Restate the listing below word for word, omitting any images.

>> BEGIN

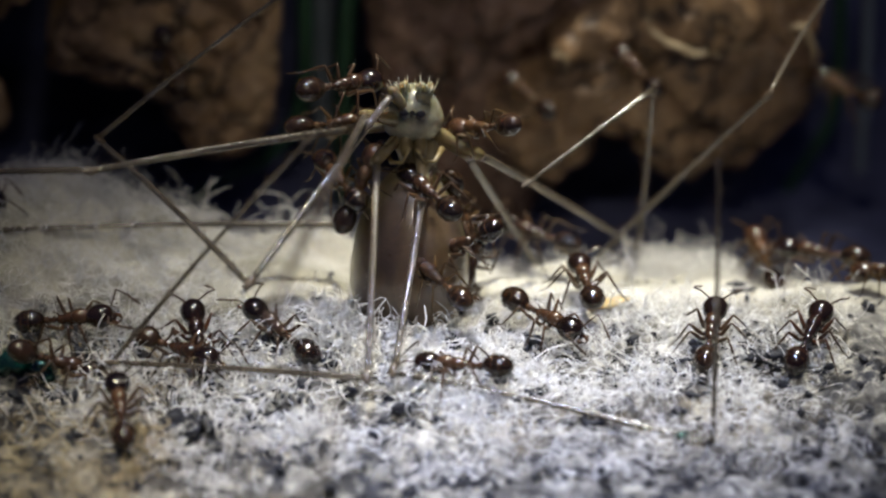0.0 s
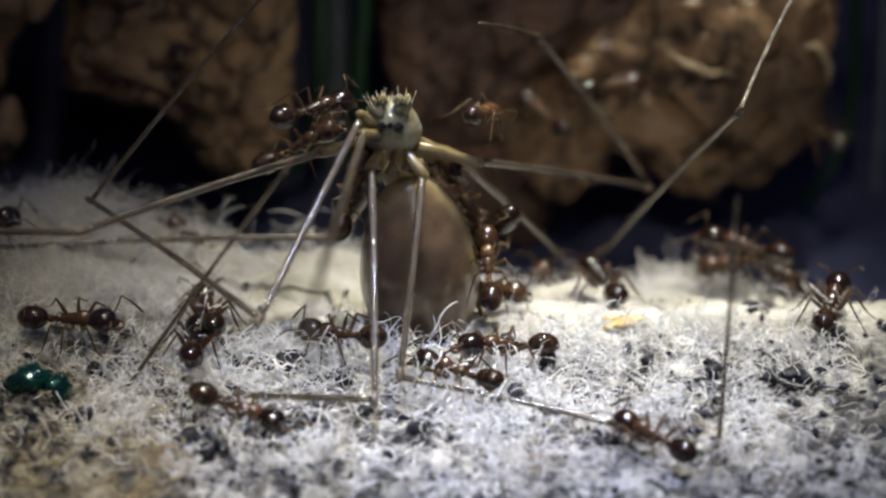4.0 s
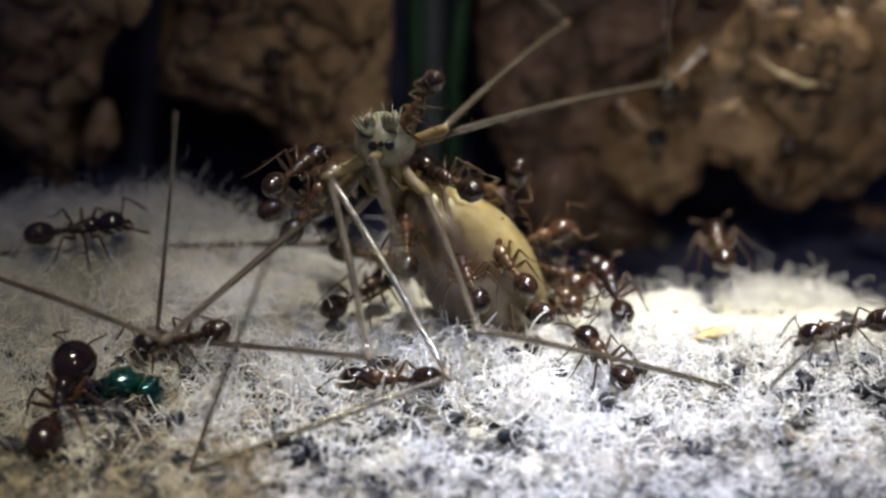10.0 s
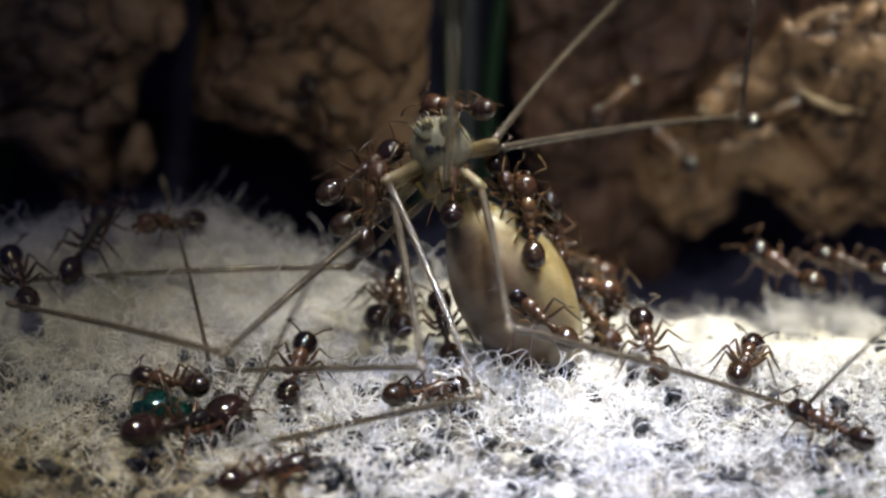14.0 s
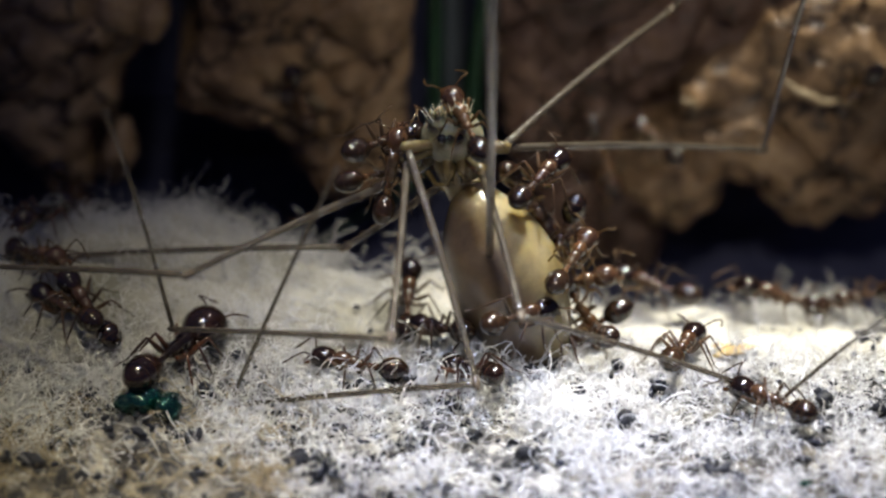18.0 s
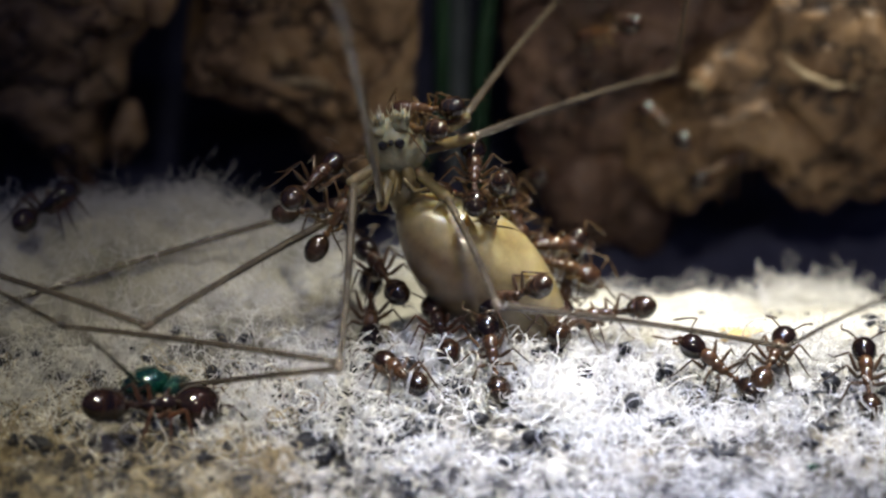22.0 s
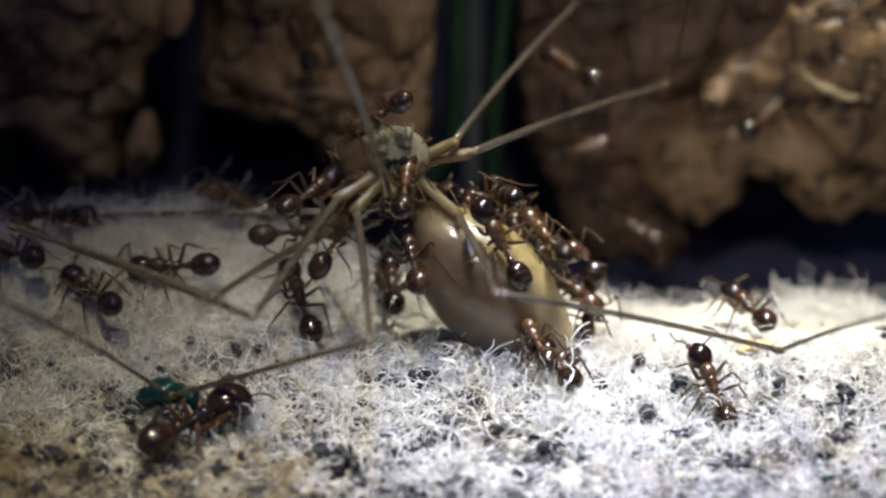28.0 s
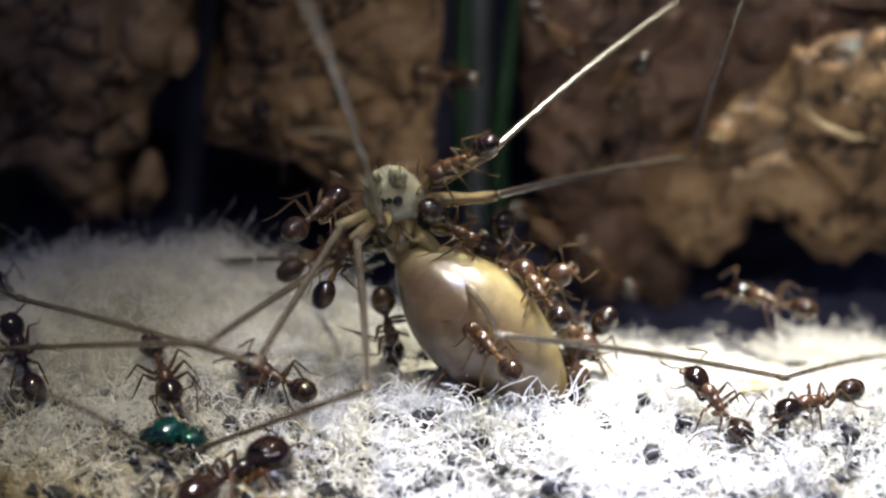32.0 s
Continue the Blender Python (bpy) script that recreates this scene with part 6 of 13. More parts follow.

>> END

### TASK RESULT
0.0 s
4.0 s
10.0 s
14.0 s
18.0 s
22.0 s
28.0 s
32.0 s
Continue the Blender Python (bpy) script that recreates this scene with part 6 of 13. More parts follow.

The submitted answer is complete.